An independent watchdog responsible for overseeing the State Department issued a new report Thursday that says there are significant problems in how the department handles requests for information from the public, and that some information held on private servers or in private accounts are being missed.
The office of the inspector general conducted a review of the department’s freedom of information act response process after it was revealed that former Secretary of State Hillary Clinton used a private email server for official communications and that her emails were not archived until she turned them in at the State Department’s request in December of 2014 — nearly two years after she left office.
Secretary of State John Kerry asked the inspector general to conduct the review in March after Clinton’s email practices became public, and in September appointed a “transparency coordinator,” Janice Jacobs, to improve document preservation efforts going forward.
Jacobs’ appointment was “born out of frustration” on Kerry’s part that the State Department has come under fire by federal judges and members of Congress for not being responsive to requests by the public and Congress for documents, a senior official told CNN at the time.
While the State Department says Clinton’s use of a private email server did not break any rules as they were written at that time, officials have readily acknowledged the strain these requests put on the department — a strain that has caused some of the issues outlined in Thursday’s report.
“OIG’s past and current work demonstrates that department leadership has not played a meaningful role in overseeing or reviewing the quality of FOIA responses,” the report states, adding that searches “do not consistently meet statutory and regulatory requirements for completeness and rarely meet requirements for timeliness.”
Timeliness has been a recurring issue, the report concludes, noting that “although FOIA requires agencies to respond to requests within 20 working days, some requests involving the office of the secretary have taken more than 500 days to process.”
The report ultimately issued four recommendations to the State Department, including staffing increases and better oversight from leadership.
State Department spokesman John Kirby said in a statement that the State Department is implementing the OIG’s recommendations.

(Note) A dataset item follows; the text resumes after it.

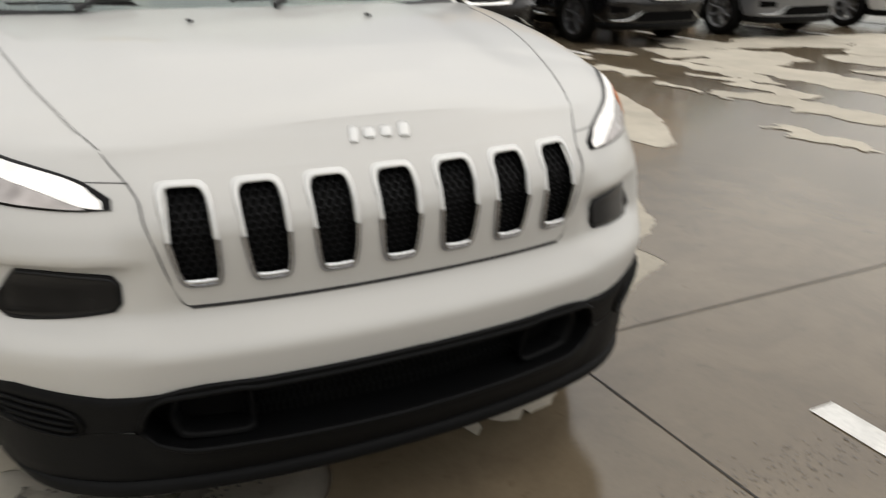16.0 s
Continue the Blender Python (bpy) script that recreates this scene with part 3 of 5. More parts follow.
def build_cabin(car, F, dash=M_DASH):
    bm = bmesh.new()
    add_box(bm, Vector(F.put(-0.62, 0, 0.96)), (0.55, 1.40, 0.20), 0.06)
    part("dashboard", bm, dash, car)
    for y in (-0.38, 0.38):
        bm = bmesh.new()
        add_box(bm, Vector(F.put(0.12, y, 0.62)), (0.52, 0.50, 0.18), 0.06)
        add_box(bm, Vector(F.put(0.42, y, 0.98)), (0.16, 0.48, 0.62), 0.06, Matrix.Rotation(0.22, 4, "Y"))
        add_box(bm, Vector(F.put(0.53, y, 1.36)), (0.10, 0.26, 0.18), 0.04)
        part("front_seat", bm, M_SEAT, car)
    bm = bmesh.new()
    add_box(bm, Vector(F.put(1.30, 0, 0.98)), (0.16, 1.24, 0.62), 0.05, Matrix.Rotation(0.25, 4, "Y"))
    add_box(bm, Vector(F.put(1.05, 0, 0.62)), (0.5, 1.24, 0.16), 0.05)
    part("rear_seat", bm, M_SEAT, car)
    bm = bmesh.new()
    add_box(bm, Vector(F.put(0.0, 0, 0.45)), (1.7, 1.40, 0.06))
    for s in (-1, 1):
        add_box(bm, Vector(F.put(0.02, s * 0.77, 0.74)), (1.66, 0.05, 0.66))
    add_box(bm, Vector(F.put(-0.95, 0, 0.78)), (0.06, 1.45, 0.62))
    add_box(bm, Vector(F.put(1.72, 0, 0.75)), (0.06, 1.3, 0.7))
    part("cabin_lining", bm, M_SEAT, car)
    bm = bmesh.new()
    pts = []
    c, turn = Vector(F.put(-0.28, -0.38, 1.0)), Matrix.Rotation(radians(-25), 3, "Y")
    pts = [c + turn @ Vector((0, 0.18 * math.cos(2 * math.pi * k / 24), 0.18 * math.sin(2 * math.pi * k / 24))) for k in range(25)]
    add_tube(bm, pts, 0.014, 8)
    add_box(bm, c, (0.03, 0.34, 0.05), 0.01)
    part("steering_wheel", bm, M_DASH, car)
    bm = bmesh.new()
    add_box(bm, Vector(F.put(-0.36, 0, 1.46)), (0.03, 0.22, 0.065), 0.012)
    part("rear_view_mirror", bm, M_DASH, car)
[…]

“We remain committed not only to transparency but to making our efforts in that regard as efficient as possible,” Kirby said.
Conservative group Judicial Watch, which is suing the State Department over failure to provide records related to the employment of top Clinton aide Huma Abedin, said in a statement Thursday that the email controversy is “worsening.”
“The State Department OIG report is half-baked but nonetheless devastating in laying out the violations of law and regulations by Hillary Clinton and her then-Chief of Staff Cheryl Mills,” the group said in a statement. “Judicial Watch plans to share this report with several federal courts considering our requests for discovery about the Clinton email issue.”
The report’s release comes as the State Department’s FOIA office is in the process of reviewing 55,000 pages of Clinton’s emails for release. The department has published about three quarters of those emails so far, in some cases with redactions, and will be releasing approximately 2,900 more later Thursday.